The president bemoaned the grim story of youth unemployment that   has been a tragic part of   the country and on the lives of Ghanaians for far too long.  “When I became President, therefore, I knew my work was cut out. We had to do things differently, if we were going to banish the spectre of desperation, and restore hope to our youth.”
The President informed the gathered press, “We are concentrating our efforts to grow the SME sector,” adding, “under the National Entrepreneurship and Innovation Plan, with a seed fund of $10 million,  five modules are being implemented, targeted at helping young people who want to set up businesses. It is no secret that our private sector often lacks the expertise that would enable it to operate competitively. Practical help is being offered to SMEs by way of advisory services, access to finance and access to market.”

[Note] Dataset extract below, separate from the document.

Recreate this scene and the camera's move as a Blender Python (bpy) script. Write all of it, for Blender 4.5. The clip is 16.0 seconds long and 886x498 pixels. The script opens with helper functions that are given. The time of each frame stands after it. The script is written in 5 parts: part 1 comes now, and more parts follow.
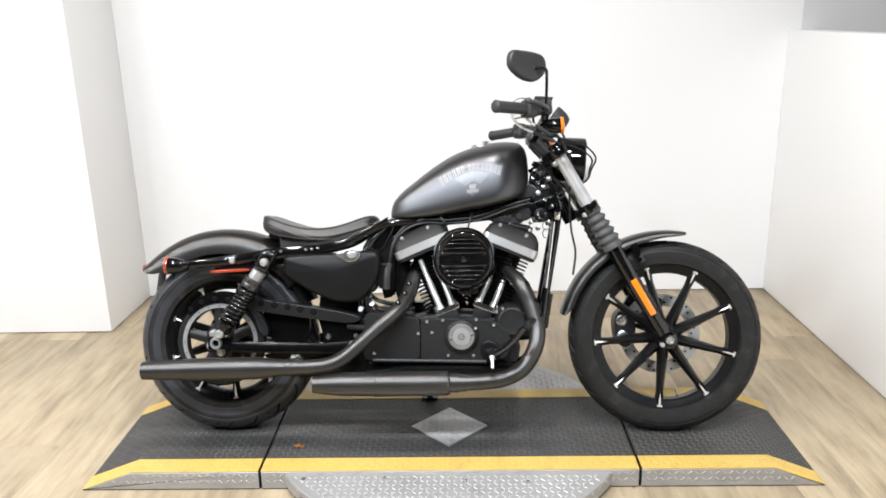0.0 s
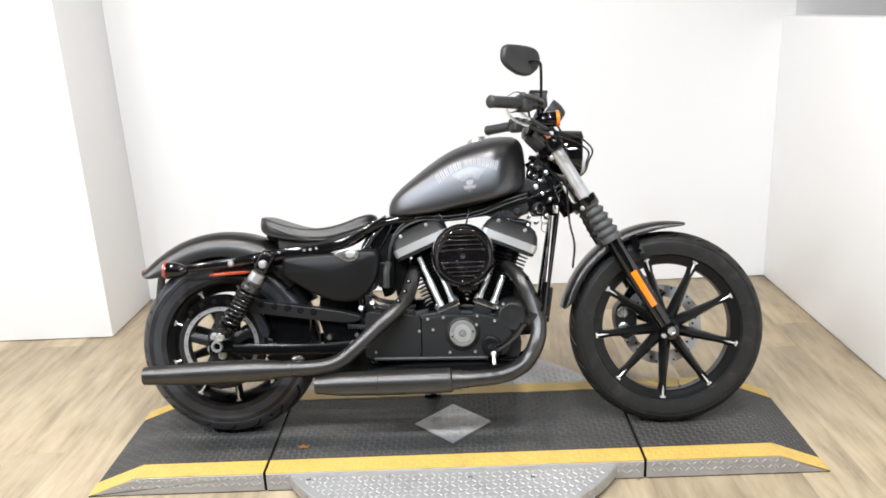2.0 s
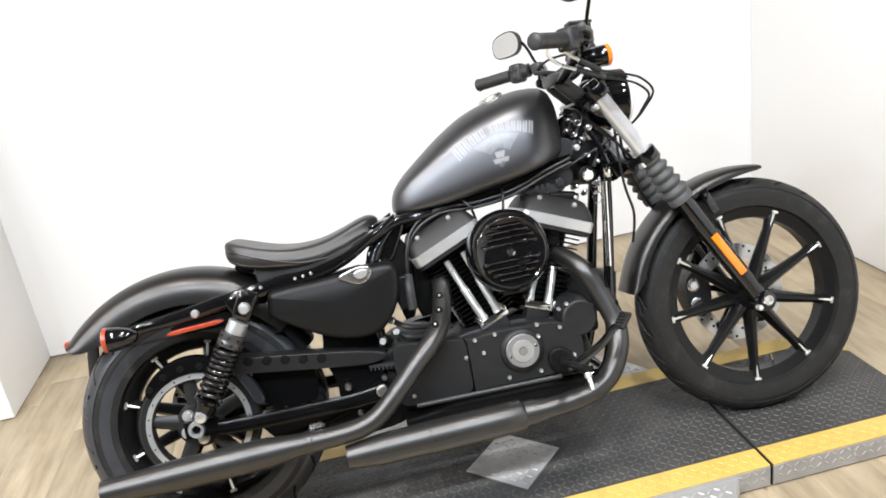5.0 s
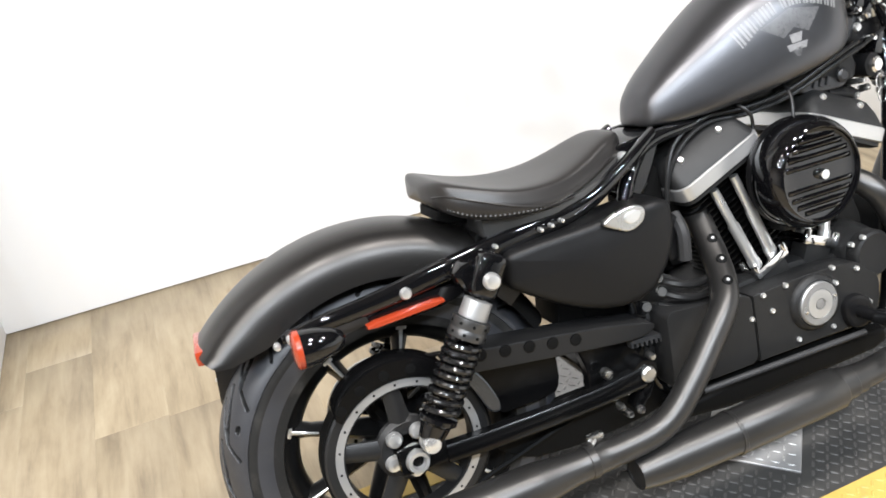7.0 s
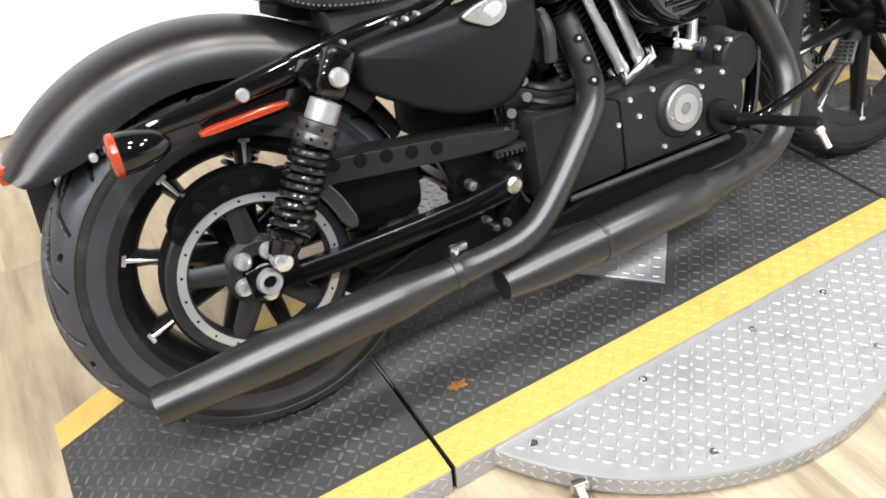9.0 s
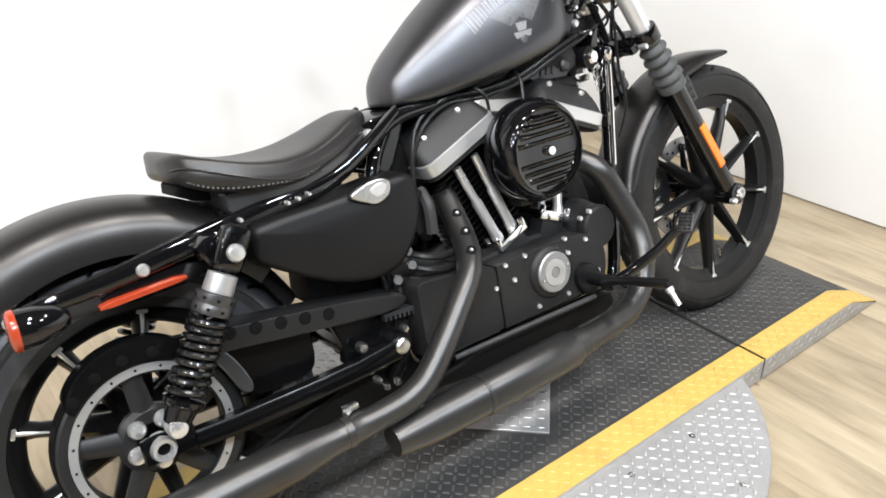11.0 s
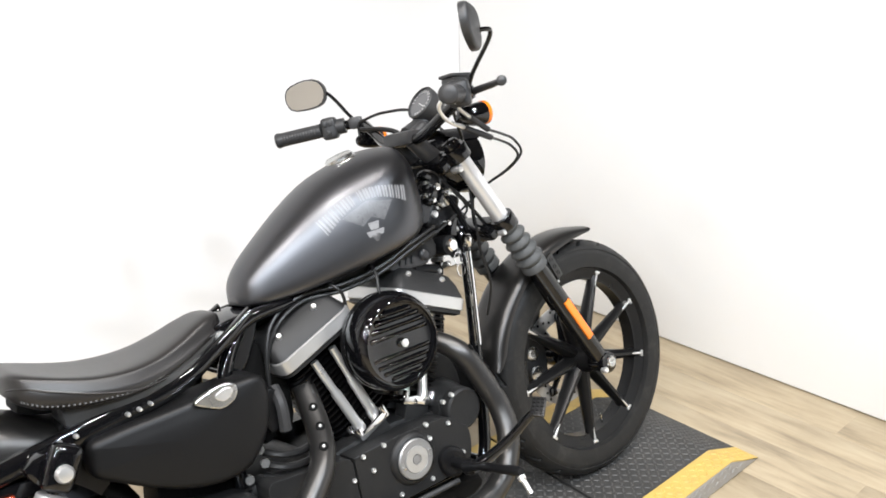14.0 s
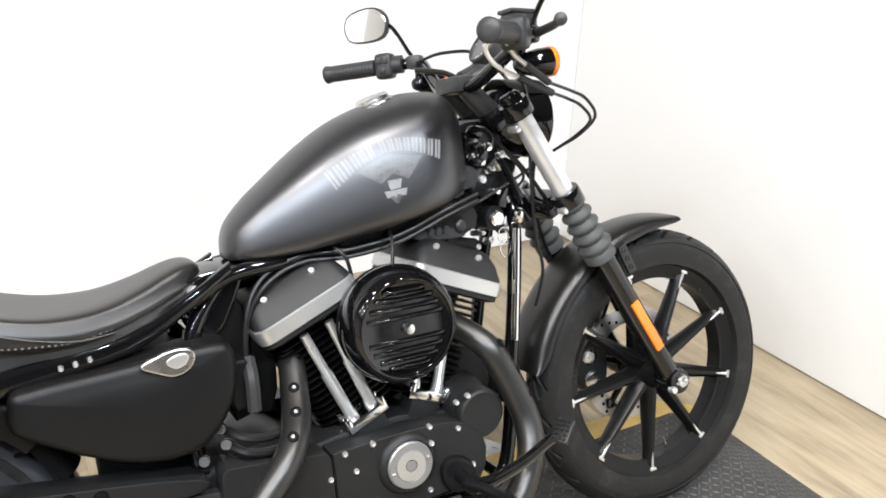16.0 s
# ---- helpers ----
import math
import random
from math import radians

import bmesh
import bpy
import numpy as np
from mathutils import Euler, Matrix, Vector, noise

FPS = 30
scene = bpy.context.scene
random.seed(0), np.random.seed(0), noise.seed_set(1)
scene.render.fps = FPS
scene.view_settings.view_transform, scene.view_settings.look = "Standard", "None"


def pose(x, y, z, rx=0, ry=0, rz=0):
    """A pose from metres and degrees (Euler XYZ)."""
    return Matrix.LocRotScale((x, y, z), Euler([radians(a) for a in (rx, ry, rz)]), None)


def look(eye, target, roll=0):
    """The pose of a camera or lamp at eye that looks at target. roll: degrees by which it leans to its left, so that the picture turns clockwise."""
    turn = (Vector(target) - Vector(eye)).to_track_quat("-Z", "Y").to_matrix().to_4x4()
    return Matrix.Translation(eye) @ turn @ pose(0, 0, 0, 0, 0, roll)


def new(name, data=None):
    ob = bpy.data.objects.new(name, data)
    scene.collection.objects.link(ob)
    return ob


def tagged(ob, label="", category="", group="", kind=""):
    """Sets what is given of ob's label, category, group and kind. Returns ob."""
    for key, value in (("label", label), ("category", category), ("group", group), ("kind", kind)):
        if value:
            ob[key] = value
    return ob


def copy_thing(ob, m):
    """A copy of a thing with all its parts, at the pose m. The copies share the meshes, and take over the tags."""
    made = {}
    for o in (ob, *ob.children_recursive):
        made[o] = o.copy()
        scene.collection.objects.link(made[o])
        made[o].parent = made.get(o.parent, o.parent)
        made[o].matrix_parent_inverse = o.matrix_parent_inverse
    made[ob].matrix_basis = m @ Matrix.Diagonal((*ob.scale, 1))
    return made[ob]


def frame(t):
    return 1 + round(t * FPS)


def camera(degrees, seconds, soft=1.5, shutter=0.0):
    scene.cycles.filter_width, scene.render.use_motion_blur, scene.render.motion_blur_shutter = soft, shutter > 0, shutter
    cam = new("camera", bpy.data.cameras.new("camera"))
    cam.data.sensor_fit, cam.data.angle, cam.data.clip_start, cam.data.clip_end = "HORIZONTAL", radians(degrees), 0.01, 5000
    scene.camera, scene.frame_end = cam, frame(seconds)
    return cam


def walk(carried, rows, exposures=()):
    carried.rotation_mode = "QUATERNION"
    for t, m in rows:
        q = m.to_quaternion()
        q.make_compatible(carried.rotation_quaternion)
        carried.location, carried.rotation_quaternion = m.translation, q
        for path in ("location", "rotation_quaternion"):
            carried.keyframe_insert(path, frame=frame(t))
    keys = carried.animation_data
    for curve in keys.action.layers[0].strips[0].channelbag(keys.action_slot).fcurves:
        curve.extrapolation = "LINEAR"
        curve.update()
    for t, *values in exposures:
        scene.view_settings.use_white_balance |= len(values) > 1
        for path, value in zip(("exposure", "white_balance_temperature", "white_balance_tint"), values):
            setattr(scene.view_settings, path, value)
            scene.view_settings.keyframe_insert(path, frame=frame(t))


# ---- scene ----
cam = camera(58.8, 16.0, 1.75)
PATH = [
    (0, (0.822, -2.566, 1.452), (0.775, -0.65, 0.88), -1.2),
    (0.5, (0.822, -2.555, 1.461), (0.785, -0.647, 0.864), -1.8),
    (1, (0.824, -2.555, 1.458), (0.788, -0.645, 0.867), -1.9),
    (1.5, (0.825, -2.554, 1.458), (0.771, -0.644, 0.868), -2.6),
    (2, (0.827, -2.557, 1.46), (0.779, -0.646, 0.873), -2.8),
    (2.5, (0.823, -2.553, 1.454), (0.781, -0.644, 0.858), -2.3),
    (3, (0.823, -2.533, 1.452), (0.797, -0.624, 0.858), -2.2),
    (3.2, (0.823, -2.522, 1.45), (0.798, -0.613, 0.853), -2.3),
    (5.3, (0.304, -1.753, 1.385), (0.599, 0.07, 0.619), -8.6),
    (5.5, (0.235, -1.664, 1.373), (0.555, 0.126, 0.541), -7.1),
    (6, (0.114, -1.367, 1.372), (0.304, 0.438, 0.531), -10.0),
    (6.5, (-0.067, -1.187, 1.354), (0.188, 0.563, 0.42), -6.6),
    (7, (-0.231, -1.09, 1.345), (0.338, 0.556, 0.362), -7.7),
    (7.5, (-0.272, -1.056, 1.273), (0.305, 0.482, 0.132), -4.9),
    (8, (-0.257, -1.048, 1.199), (0.251, 0.351, -0.137), -6.0),
    (8.5, (-0.229, -1.061, 1.176), (0.356, 0.333, -0.134), -5.3),
    (9, (-0.187, -1.082, 1.193), (0.533, 0.286, -0.077), -5.0),
    (9.2, (-0.178, -1.083, 1.198), (0.622, 0.286, -0.021), -3.2),
    (11.3, (-0.209, -1.163, 1.287), (0.888, 0.221, 0.348), -1.0),
    (11.5, (-0.207, -1.151, 1.31), (0.922, 0.218, 0.388), -0.5),
    (12, (-0.144, -1.204, 1.377), (1.021, 0.211, 0.578), 0.1),
    (12.5, (-0.067, -1.263, 1.419), (1.056, 0.236, 0.719), -0.4),
    (13, (-0.046, -1.272, 1.42), (1.097, 0.213, 0.721), -0.4),
    (13.5, (-0.043, -1.275, 1.408), (1.141, 0.17, 0.693), -1.1),
    (14, (-0.045, -1.287, 1.408), (1.181, 0.141, 0.732), -1.3),
    (14.5, (-0.046, -1.301, 1.418), (1.153, 0.161, 0.767), -1.4),
    (15, (-0.001, -1.323, 1.389), (1.045, 0.225, 0.675), -4.5),
    (15.5, (0.148, -1.367, 1.359), (1.159, 0.193, 0.62), 3.2),
    (16, (0.283, -1.177, 1.337), (1.212, 0.413, 0.555), 2.4),
]
EXPOSURES = ((0, -0.20), (3.2, -0.17), (5.5, -0.05), (7.0, -0.02), (9.0, 0.0), (11.5, -0.14), (14.5, -0.08), (16, -0.05))
walk(cam, [(t, look(eye, target, roll)) for t, eye, target, roll in PATH], EXPOSURES)

# ---- world and lamps ----
world = bpy.data.worlds.new("room_air")
world.use_nodes = True
scene.world = world
world.node_tree.nodes["Background"].inputs[0].default_value = (0.75, 0.78, 0.82, 1)
world.node_tree.nodes["Background"].inputs[1].default_value = 0.25

CEILING = 3.4
LAMP_ROWS = ((-0.9, 42.5, (1.0, 0.955, 0.925)), (-2.4, 74.0, (0.84, 0.915, 1.0)))
LAMP_XS = (-3.7, -2.6, -1.5, -0.4, 0.7, 1.8)
LAMP_SPOTS = [(x, row[0]) for row in LAMP_ROWS for x in LAMP_XS]
scene.view_settings.exposure = 0.0


def panel_lamp(x, y, power, colour):
    data = bpy.data.lights.new("panel_light", "AREA")
    data.shape, data.size, data.size_y, data.energy = "RECTANGLE", 0.19, 0.19, power
    data.color = colour
    ob = new("panel_light", data)
    ob.matrix_world = pose(x, y, CEILING - 0.075)
    return ob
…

He indicated that the government had set for itself five main priority areas, which it believes should rapidly transform Ghana’s agriculture, energy, industry, education and health sectors.
The President, Nana Akufo- Addo   pointed out that the planting for food and jobs campaign, which registered over two hundred thousand (200,000) farmers in the 2017 crop season, has been a big success.   He said he was particularly excited about the institutional sub–programmes, where 20 Senior Technical High Schools, National Service Scheme and the Prison Services were supported to cultivate their own farms.  Also,  he  said, under the Youth in Agriculture programme of Planting for Food and Jobs, 10,000 youth were supported to cultivate 800 hectares 10,320  hectares of rice and maize, respectively.

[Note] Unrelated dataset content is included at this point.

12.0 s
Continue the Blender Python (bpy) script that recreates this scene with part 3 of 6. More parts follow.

“Under the campaign, average yields of maize and rice have increased, and our warehouses are filling up. Whilst the full picture of this success is yet to emerge, it is noteworthy that many farmers have expressed their satisfaction that, for the first time in a long while, a deliberate government policy has helped to boost their harvest. We are doing things differently, and we are getting results,” he boasted.
Touching on the energy sector, the President submitted that “we have brought stability in the place of the erratic power situation that we inherited. Adequate power supply is critical to the operation and success of the industry, especially small and medium scale enterprises, which provide the bulk of employment. Not only is regular supply important, but competitive rates of power are equally important.”

He   reiterated that tariff rates for non-residential users of electricity, which embrace many SMEs, have been reduced by an average of 14% to boost their competitiveness.

Furthermore, an Industrial Development Tariff has been approved for industry to enhance its competitiveness. A new rate of US$6.50 per Million British Thermal Units (MMBtu), as against the previous rate of US$8.84 per Million British Thermal Units (MMBtu), has been established – a 26.5% reduction. In addition, a review of 24 power purchase agreements, which has led to the termination of 11 power deals and the rescheduling of 8 others, has enabled us to save the government treasury about $7 billion in excess capacity charges over a 13-year contract period.

“We also issued 7 year and 10 year cedi-denominated bonds, totaling GH¢4.7 billion, which have halved the $2.4 billion energy debt we inherited, and have helped improve the liquidity of the banks, and the balance sheets of the SOEs in the energy sector. This year, we will consolidate these gains, and ensure the flow of regular, affordable power to support the economic development of our country,” he assured.